Why family policy in the Soviet Union seems uncomfortably familiar

It’s interesting to read about the policy of the early Soviet state towards the family and to compare it with policies gaining increasing influence in the West today including in Ireland. They are rather too similar for comfort.

Essentially, both sets of policies have the effect of making the State far more powerful and the family far less autonomous.

For example, the 1918 Family Code of the newly established USSR introduced the concept of “the interests of the child”, just as we did last year, albeit with limited effect.

Leading communist theorist, Nikoloy Bukharin (pictured) wrote in his 1920 book The ABC of Communism, that the child belongs not to its parents, but “to society”.

He also rejected out-of-hand the notion that parents had a right to educate their own children. He writes: “From a Socialist point of view, this right is entirely and completely unfounded”.

The 1918 Family Code mentioned above, said that “[p]arental rights are exercised exclusively in the interests of the child, with courts invested with the right to deprive the parents thereof in case said rights are exercised improperly”.

Here in the West, parental rights are being increasingly overturned in the “interests” of children, but because it is the State deciding what it is a child’s “interests” it hands huge power over families to the State.

In addition, the ruling Communist party wanted all women to go out to work. Writing in 1919, Lenin said that “true liberation of women, true Communism come about only when and where the masses rise up…against…small scale households.”

Getting as many women as possible out to work is the consistent, declared policy of the European Union.

One of the very first things the new communist government did was to completely liberalise Russia’s divorce laws, permitting an unconditional right to divorce upon the decision of both spouses, or just one spouse.

Abortion-on-demand was also legalised. Sound familiar?

Bukharin also wrote: “In a communist society, when private property and oppression of women finally come to an end, so, too, will prostitution and marriage”. (Note the equation of the two).

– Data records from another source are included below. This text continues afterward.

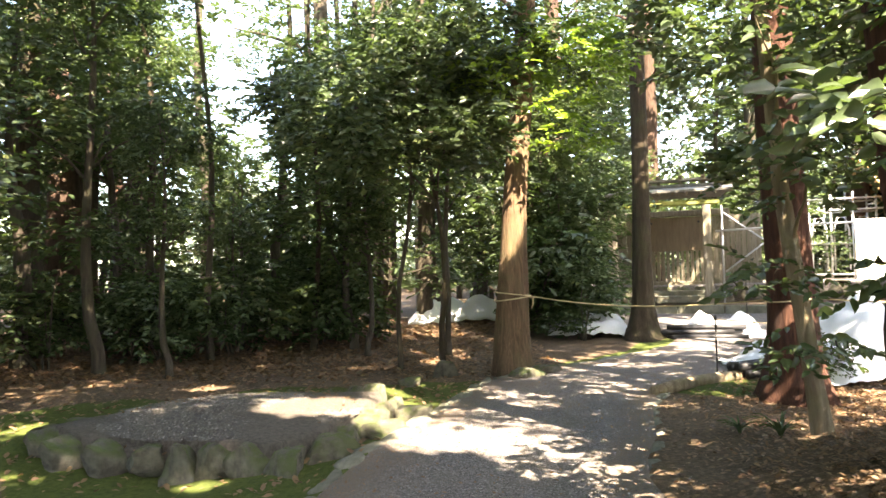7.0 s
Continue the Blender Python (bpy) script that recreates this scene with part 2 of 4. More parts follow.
# ---- plan of the ground ----
LY = [-8, 1.5, 2.64, 3.23, 4.25, 5.0, 5.8, 6.9, 7.4, 8.0, 8.4, 9.0, 9.8, 10.3, 10.9, 11.6, 12.4, 12.85, 13.4, 13.8, 14.3, 14.75, 15.3, 16, 18, 19.5, 21.2]
LX = [-0.6, -0.74, -0.86, -0.94, -1.08, -1.2, -1.3, -1.48, -1.51, -1.5, -1.42, -1.28, -1.02, -0.86, -0.62, -0.42, -0.12, 0.25, 0.86, 1.42, 2.0, 2.52, 3.0, 3.4, 3.0, 1.5, -0.5]
RY = [-8, 1.5, 2.67, 3.2, 3.9, 4.7, 5.4, 6.0, 6.7, 7.3, 8.1, 8.6, 9.3, 10.0, 10.6, 11.15, 11.45, 11.9, 12.2, 12.7, 13.3, 14.0, 15, 21.2]
RX = [1.45, 1.25, 1.13, 1.05, 0.91, 0.82, 0.72, 0.61, 0.54, 0.52, 0.57, 0.7, 0.98, 1.16, 1.36, 1.56, 1.95, 2.45, 2.95, 3.7, 4.6, 9, 14, 15.5]


def sm(v, a, b):
    v = np.clip((np.asarray(v, float) - a) / (b - a), 0, 1)
    return v * v * (3 - 2 * v)


def left_edge(y):
    return np.interp(y, LY, LX)


def right_edge(y):
    return np.interp(y, RY, RX)


def court_rise(y):
    """The court climbs gently towards the gate."""
    return 0.22 * sm(y, 13.5, 20.5)


def height(x, y):
    """Ground level in the plan."""
    x, y = np.asarray(x, float), np.asarray(y, float)
    dl, dr = left_edge(y) - x, x - right_edge(y)
    z = -0.10 * sm(dl, 0, 1.5) * (1 - sm(dl, 2.6, 6)) * (1 - sm(y, 8.8, 10.3))
    z = z - 0.04 * sm(dl, 0.0, 0.3)
    z = z + 0.32 * sm(dr, 0.1, 1.8) * (1 - sm(y, 7.4, 9.8))
    z = z + court_rise(y)
    return z


def path_inside(x, y):
    return (x > left_edge(y)) & (x < right_edge(y)) & (y < 21.0)


def axis(lo, hi, step, far, grow=1.35):
    v = list(np.arange(lo, hi + step / 2, step))
    s = step
    while v[-1] < far:
        s *= grow
        v.append(v[-1] + s)
    s = step
    while v[0] > -far:
        s *= grow
        v.insert(0, v[0] - s)
    return np.array(v)


def ground_noise(x, y):
    return 0.018 * np.sin(2.9 * x + 1.3 * np.sin(1.7 * y)) * np.sin(2.3 * y + 0.7) + 0.008 * np.sin(9.1 * x + 2 * y) * np.sin(8.3 * y - x)


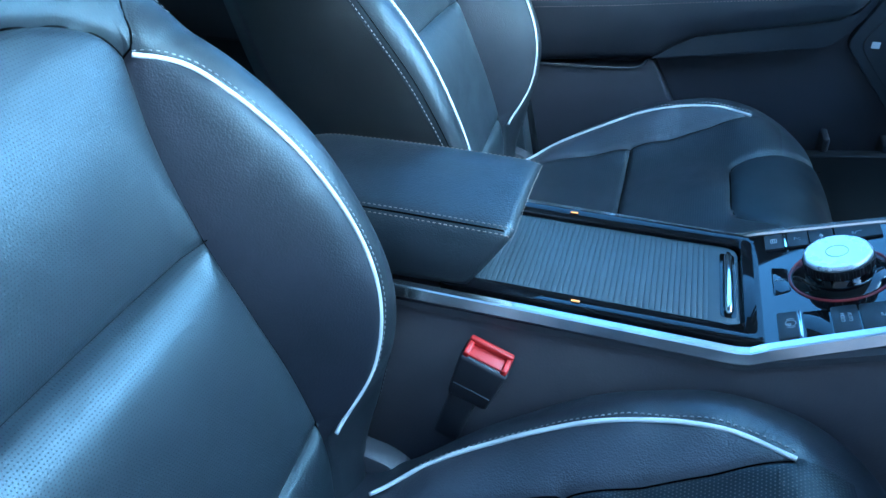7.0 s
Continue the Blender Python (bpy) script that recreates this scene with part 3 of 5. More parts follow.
def cushion(seat):
    place = lambda q: np.stack([q[:, 1], SEAT_Y + q[:, 0], q[:, 2]], -1)
    edge = spline(C_EDGE, 220)[:-1]
    for x in (-0.103, 0.046):
        edge[np.abs(edge[:, 1] - x).argmin(), 1] = x
    pipe, seam, pad = spline(C_PIPE, 60), spline(C_SEAM, 60), whole(C_PAD, 40)
    cross = [np.array([(-0.14, -0.103), (0.14, -0.103)]), np.array([(-0.157, 0.046), (0.157, 0.046)])]
    seams = ((seam[:, :2], True, 0.005, 0.010), (cross[0], False, 0.004, 0.012), (cross[1], False, 0.007, 0.014), (pad[:, :2], False, 0.006, 0.010))

    def relief(p):
        m = np.stack([np.abs(p[:, 0]), p[:, 1]], -1)
        h = np.zeros(len(p))
        for line, mirrored, puff, soft in seams:
            d = nearest(m if mirrored else p, line)
            h = h + puff * (1 - np.exp(-d / soft)) - 0.003 * np.exp(-(d / 0.003) ** 2)
        return h - 0.010 * np.exp(-nearest(m, edge[:, :2]) / 0.008)

    middle = np.array([(0, -0.2, 0.385), (0, -0.1, 0.398), (0, 0.0, 0.414), (0, 0.046, 0.422), (0, 0.12, 0.457), (0, 0.187, 0.480), (0, 0.24, 0.494), (0, 0.285, 0.490)])
    aside = both([(0.09, 0.1, 0.45), (0.1, 0.187, 0.482), (0.1, 0.25, 0.493), (0.15, 0.26, 0.497), (0.09, -0.1, 0.398), (0.2, 0.262, 0.493)])
    knots = np.concatenate([both(C_EDGE[:-1]), np.array([C_EDGE[-1]]), both(spline(C_PIPE, 7)), both(spline(C_SEAM, 7)), middle, aside])
    knots[:, 2] -= relief(knots[:, :2])
    sheet = soft_sheet(knots, 4e-4)
    height = lambda p: sheet(p) + relief(p)
    side = np.concatenate([np.linspace(0, 1, 46), 1 + np.linspace(0, 1, 17)[1:], 2 + np.linspace(0, 1, 17)[1:]])
    knot = np.concatenate([-side[::-1][:-1], side])
    rows, cols = len(edge), len(knot)
    x0 = edge[:, 1:2]
    e = edge[:, :1]
    b = np.minimum(np.interp(x0, seam[:, 1], seam[:, 0]), 0.8 * e)
    q = np.where((x0 > -0.131) & (x0 < 0.214), np.interp(x0, pipe[:, 1], pipe[:, 0]), b)
    q = np.minimum(np.maximum(q, b + 0.03 * (e - b)), 0.93 * e)
    k = np.abs(knot)[None]
    u = np.where(k <= 1, k * b, np.where(k <= 2, b + (k - 1) * (q - b), q + (k - 2) * (e - q))) * np.sign(knot)[None]
    pts = np.stack([u.ravel(), np.repeat(x0, cols, 1).ravel()], -1)
    verts = place(np.column_stack([pts, height(pts)]))
    kc = (knot[:-1] + knot[1:])[None] / 2
    xc = (x0[:-1] + x0[1:]) / 2
    left, ak = kc < 0, np.abs(kc)
    full = np.ones((rows - 1, cols - 1), bool)
    mids = (pts.reshape(rows, cols, 2)[:-1, :-1] + pts.reshape(rows, cols, 2)[1:, 1:]) / 2
    is_pad = inside(mids.reshape(-1, 2), np.concatenate([pad[:, :2], np.array([(-0.1, 0.33), (0.1, 0.33)])])).reshape(rows - 1, cols - 1)
    bolster = full & (ak > 1) & (ak < 2) & (xc > -0.131) & (xc < 0.214)
    centre = full & (ak < 1) & ~is_pad & (xc < 0.26)
    groups = [("seat_insert", centre & (xc > 0.046), PERFORATED_SEAT, "perforated leather seat insert"),
              ("seat_insert", centre & (xc < 0.046) & (xc > -0.103), PERFORATED_SEAT, "perforated leather seat insert"),
              ("rear_strip", centre & (xc < -0.103), PERFORATED_SEAT, ""),
              ("front_pad", is_pad, LEATHER, "smooth padded leather front panel")]
    for half in (left, ~left):
        groups.append(("seat_bolster", bolster & half, LEATHER_GRAINED_LIT, "finely creased dark bolster panel"))
        groups.append(("seat_edge", full & half & ~centre & ~bolster & ~is_pad, LEATHER_EDGE, ""))
    he = spline(C_EDGE, 140)
    fe = np.concatenate([he, (he * MIRROR_X)[::-1][1:]])
    fe[:, 2] = height(fe[:, :2])
    tan = np.gradient(fe[:, :2], axis=0)
    nrm = np.stack([tan[:, 1], -tan[:, 0]], -1)
    nrm /= np.linalg.norm(nrm, axis=1)[:, None]
    t = np.linspace(0, 1, 10)
    skirt = np.repeat(fe[:, None], 10, 1)
    skirt[:, :, 2] = fe[:, None, 2] * (1 - t) + 0.245 * t
    skirt[:, :, :2] += ((0.012 * np.sin(np.pi * t) ** 0.6 - 0.035 * t ** 2)[None, :, None]) * nrm[:, None]
    n = len(fe)
    body = mesh_part("cushion", place(skirt.reshape(-1, 3)), grid_faces(n, 10), LEATHER_SIDE, seat, "leather cushion side cover", skirt.reshape(-1, 3)[:, ::2])
    for name, flag, mat, label in groups:
        f = grid_faces(rows, cols, flag.reshape(rows - 1, cols - 1))
        if f:
            vv, ff, uu = compact(verts, f, pts)
            mesh_part(name, vv, ff, mat, body, label, uu)
    for s in (1, -1):
        p = spline(C_PIPE, 60)
        h = height(p[:, :2])
        p[:, 2] = np.convolve(np.pad(h, 6, mode="edge"), np.ones(13) / 13, mode="valid") + 0.0016
        p[:, 0] *= s
        tube("piping", place(p), 0.0022, PIPING, body, "white leather piping")
    for line, mirrored, puff, soft in seams:
        dense = spline(line, 60)
        for s in ((1, -1) if mirrored else (1,)):
            q = dense * np.array([s, 1.0])
            tube("seam", place(np.column_stack([q, height(q) + 0.0005])), 0.0010, SEAM_SHADE, body, "", 6)
    sv, sf = [], []
    for s in (1, -1):
        q = spline(C_PIPE, 120)
        tq = np.gradient(q[:, :2], axis=0)
        nq = np.stack([tq[:, 1], -tq[:, 0]], -1)
        nq /= np.linalg.norm(nq, axis=1)[:, None]
        r = q[:, :2] + nq * 0.0052
        r[:, 0] *= s
        h = height(r)
        v, f = stitches(place(np.column_stack([r, h])), np.tile((0, 0.4 * s, 1.0), (len(r), 1)), length=0.0038, gap=0.0018, radius=0.0007)
        k = len(sv)
        sv.extend(v)
        sf.extend(tuple(i + k for i in x) for x in f)
    tagged(mesh_part("stitching", sv, sf, THREAD, body, "pale thread seams", smooth=False), kind="stuff")
    # plastic valance, rails and recliner covers
    for s in (1, -1):
        part("valance", box((0.0, SEAT_Y + 0.215 * s, 0.27), (0.40, 0.028, 0.085), 0.012, 3), DARK_PLASTIC, body, "dark plastic side valance", True)
        part("seat_rail", box((0.02, SEAT_Y + 0.17 * s, 0.215), (0.50, 0.03, 0.03), 0.004), DARK_PLASTIC, body)
        part("recliner_cover", prism(rounded([(-0.21, 0.26), (-0.06, 0.27), (-0.075, 0.33), (-0.125, 0.385), (-0.20, 0.40)], 0.02), SEAT_Y + 0.205 * s - 0.014, SEAT_Y + 0.205 * s + 0.014,
                                     lambda a, b, h: (a, h, b), 0.006, 2), DARK_PLASTIC, body, "dark plastic recliner cover", True)
    part("base_pan", box((0.03, SEAT_Y, 0.30), (0.46, 0.36, 0.10), 0.02), DARK_PLASTIC, body)
    return body


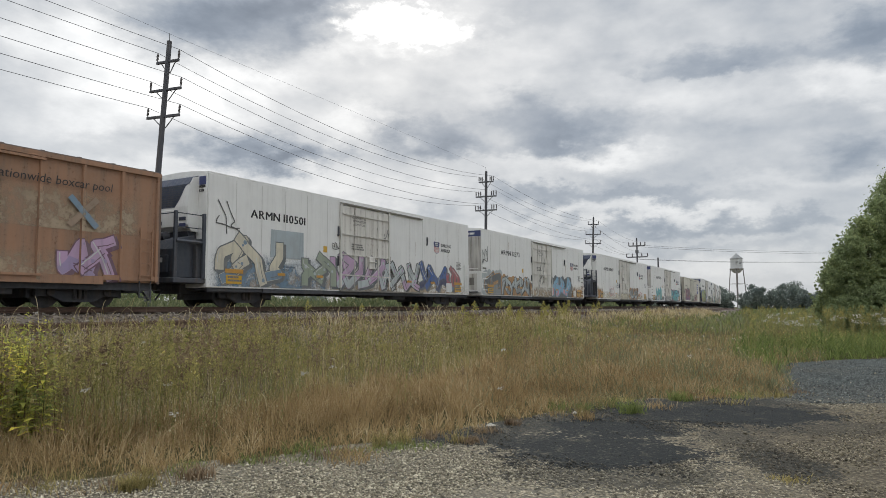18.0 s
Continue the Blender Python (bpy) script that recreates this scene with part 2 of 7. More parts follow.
YELLOW = paint("reflector_yellow", (0.62, 0.36, 0.03), 0.3, 0.05, 0.4)
BRAKE_RED = paint("brake_gear_red", (0.25, 0.075, 0.05), 0.5, 0.4, 0.6)
AMBER = paint("amber_reflector", (0.52, 0.27, 0.05), 0.4, 0.05, 0.4)
SIGN_BLUE = paint("sign_blue", (0.028, 0.060, 0.22), 0.2, 0.0, 0.45)
STENCIL_WHITE = paint("stencil_white", (0.66, 0.66, 0.64), 0.3, 0.0, 0.6)
LETTER_YELLOW = paint("lettering_yellow", (0.66, 0.52, 0.13), 0.3, 0.0, 0.6)
BUFF = paint("buffed_paint_patch", (0.60, 0.60, 0.575), 0.3, 0.0, 0.6)
TRACK_GREY = paint("door_track_grey", (0.20, 0.19, 0.17), 0.5, 0.4, 0.7)
RUSTY = paint("rust_streak", (0.34, 0.25, 0.18), 0.6, 0.6, 0.8)
FADED = paint("faded_stencil", (0.20, 0.195, 0.185), 0.4, 0.0, 0.7)
JAMB = paint("grimy_door_frame", (0.64, 0.62, 0.57), 0.9, 0.9, 0.6)
TRIM_CREAM = paint("grimy_cream_trim", (0.58, 0.52, 0.43), 0.9, 0.7, 0.6)
# ---- geometry helpers ----


class Geo:
    """Collects faces for one mesh."""

    def __init__(self):
        self.v, self.f, self.m, self.mats = [], [], [], []

    def mat(self, material):
        if material not in self.mats:
            self.mats.append(material)
        return self.mats.index(material)

    def add(self, verts, faces, material):
        k, i = len(self.v), self.mat(material)
        self.v.extend(verts)
        for f in faces:
            self.f.append(tuple(k + j for j in f))
            self.m.append(i)
        return self

    def box(self, x0, x1, y0, y1, z0, z1, material, c=0.0):
        """A block; c is the width of its chamfered edges."""
        if c <= 0:
            v = [(x, y, z) for x in (x0, x1) for y in (y0, y1) for z in (z0, z1)]
            return self.add(v, [(0, 1, 3, 2), (4, 6, 7, 5), (0, 4, 5, 1), (2, 3, 7, 6), (0, 2, 6, 4), (1, 5, 7, 3)], material)
        bm = bmesh.new()
        bmesh.ops.create_cube(bm, size=1.0, matrix=Matrix.LocRotScale(((x0 + x1) / 2, (y0 + y1) / 2, (z0 + z1) / 2), None, (x1 - x0, y1 - y0, z1 - z0)))
        bmesh.ops.bevel(bm, geom=bm.edges[:], offset=c, segments=1, affect="EDGES")
        bm.verts.index_update()
        self.add([tuple(v.co) for v in bm.verts], [tuple(v.index for v in f.verts) for f in bm.faces], material)
        bm.free()
        return self

    def tube(self, p0, p1, r, material, n=6, r1=None):
        p0, p1 = Vector(p0), Vector(p1)
        q = (p1 - p0).to_track_quat("Z", "Y")
        r1 = r if r1 is None else r1
        ring = [(math.cos(2 * math.pi * i / n), math.sin(2 * math.pi * i / n)) for i in range(n)]
        v = [tuple(p0 + q @ Vector((r * a, r * b, 0))) for a, b in ring] + [tuple(p1 + q @ Vector((r1 * a, r1 * b, 0))) for a, b in ring]
        f = [(i, (i + 1) % n, n + (i + 1) % n, n + i) for i in range(n)] + [tuple(reversed(range(n))), tuple(range(n, 2 * n))]
        return self.add(v, f, material)

    def lathe(self, profile, material, n=16, at=(0, 0, 0), axis="Z"):
        """Turns (radius, height) pairs about an axis."""
        v, f = [], []
        for r, h in profile:
            for i in range(n):
                a = 2 * math.pi * i / n
                x, y = r * math.cos(a), r * math.sin(a)
                p = (x, y, h) if axis == "Z" else ((h, x, y) if axis == "X" else (x, h, y))
                v.append(tuple(c + d for c, d in zip(p, at)))
        for k in range(len(profile) - 1):
            for i in range(n):
                j = (i + 1) % n
                f.append((k * n + i, k * n + j, (k + 1) * n + j, (k + 1) * n + i))
        f.append(tuple(reversed(range(n))))
        f.append(tuple(range((len(profile) - 1) * n, len(profile) * n)))
        return self.add(v, f, material)

    def prism(self, outline, axis, a, b, material):
        """An outline of (p, q) pairs pushed along an axis from a to b."""
        n = len(outline)

        def at(p, q, d):
            return {"X": (d, p, q), "Y": (p, d, q), "Z": (p, q, d)}[axis]
        v = [at(p, q, a) for p, q in outline] + [at(p, q, b) for p, q in outline]
        f = [(i, (i + 1) % n, n + (i + 1) % n, n + i) for i in range(n)] + [tuple(reversed(range(n))), tuple(range(n, 2 * n))]
        return self.add(v, f, material)

    def mesh(self, name, smooth=False):
        me = bpy.data.meshes.new(name)
        me.from_pydata(self.v, [], self.f)
        for m in self.mats:
            me.materials.append(m)
        me.polygons.foreach_set("material_index", self.m)
        if smooth:
            me.polygons.foreach_set("use_smooth", [True] * len(self.f))
        me.update()
        bm = bmesh.new()
        bm.from_mesh(me)
        bmesh.ops.recalc_face_normals(bm, faces=bm.faces)
        bm.to_mesh(me)
        bm.free()
        return me


MESHES = {}


def shared(key, make):
    """One mesh for all alike pieces."""
    if key not in MESHES:
        MESHES[key] = make()
    return MESHES[key]


def part(name, mesh, parent, label="", m=None):
    """Links a mesh as one part of a thing."""
    if isinstance(mesh, Geo):
        mesh = mesh.mesh(name)
    ob = new(name, mesh)
    ob.parent = parent
    if m is not None:
        ob.matrix_basis = m
    return tagged(ob, label)


def thing(name, label, category, m=None, group="", kind="", mesh=None):
    if isinstance(mesh, Geo):
        mesh = mesh.mesh(name)
    ob = new(name, mesh)
    if m is not None:
        ob.matrix_basis = m
    return tagged(ob, label, category, group, kind)


@functools.lru_cache(None)
def lettering(words, size, material, shear=0.0, align="LEFT", space=1.0, bold=0.0):
    cu = bpy.data.curves.new("letters", "FONT")
    cu.body, cu.size, cu.shear, cu.align_x, cu.space_line, cu.resolution_u = words, size, shear, align, 1.1, 2
    cu.space_character = space
    ob = bpy.data.objects.new("letters", cu)
    me = bpy.data.meshes.new_from_object(ob)
    me.materials.clear()
    me.materials.append(material)
    bpy.data.objects.remove(ob)
    bpy.data.curves.remove(cu)
    if bold:
        g = Geo()
        for k in range(3):
            g.add([(v.co.x + k * bold * size, v.co.y + (k == 1) * bold * size, 0.0006 * k) for v in me.vertices], [tuple(p.vertices) for p in me.polygons], material)
        return g.mesh("letters")
    return me


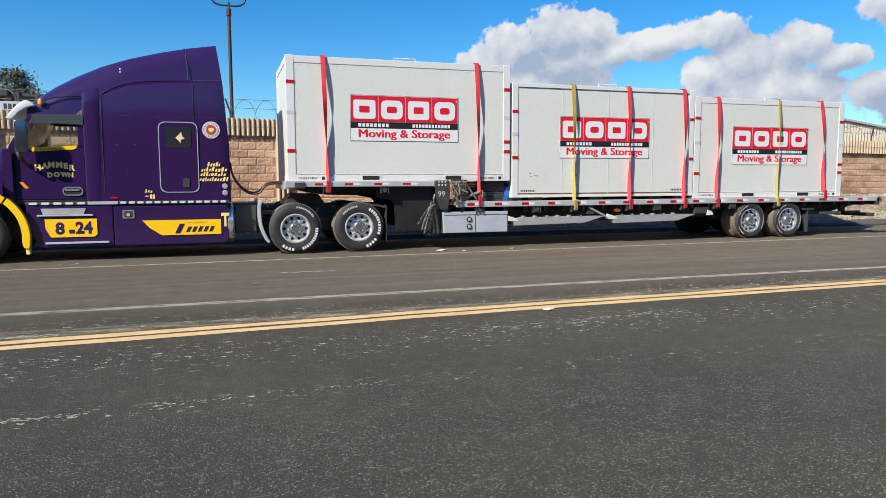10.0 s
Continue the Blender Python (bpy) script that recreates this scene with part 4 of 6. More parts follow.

In order to further undermine the traditional family, Soviet newspapers in the 1920s  popularised “the critique of family roles for women, the family’s notorious lack of openness, and so on, together with propaganda [in favour] of occupation outside the family, of public education, the relaxation of morals, etc”. This sounds really familiar.

Obviously, the traditional family (and any other kind of family for that matter) can be oppressive, and it makes sense that both Western countries and the USSR would take steps to help people living in genuinely oppressive situations. However, it is nonetheless the case that beyond a certain point the State takes too much power to itself at the expense of the family.

That certainly happened in the Soviet Union and it is happening today in the West also.

The rhetoric of the modern Irish left in respect of parents, children and education is uncannily and unnervingly similar to the rhetoric employed in the USSR. They both have a ‘socialist’ view of children, in that children don’t really belong to the family, but to ‘society’ with the State acting as the proxy for society. They are ‘child-citizens’ in the words of one writer to The Irish Times.

The hostility towards women working at home on the part of the left here and in the USSR is also striking, and so is the determination to make the dissolution of the family as easy as possible through easy divorce, and the ‘dissolution’ of children through easy abortion.

The USSR was obviously at the extreme end of the socialist spectrum, but the ideology it espoused remains far stronger than many of us might think, in particular in the area of family policy.

(Note: This blog is drawn from ‘A Brief History of Family Policy in Russia, 1917-2013 which appears in the current issue of ‘The Family in America’. In turn the article draws heavily from ‘Family Sociology Textbook, edited by Professor A Antonov).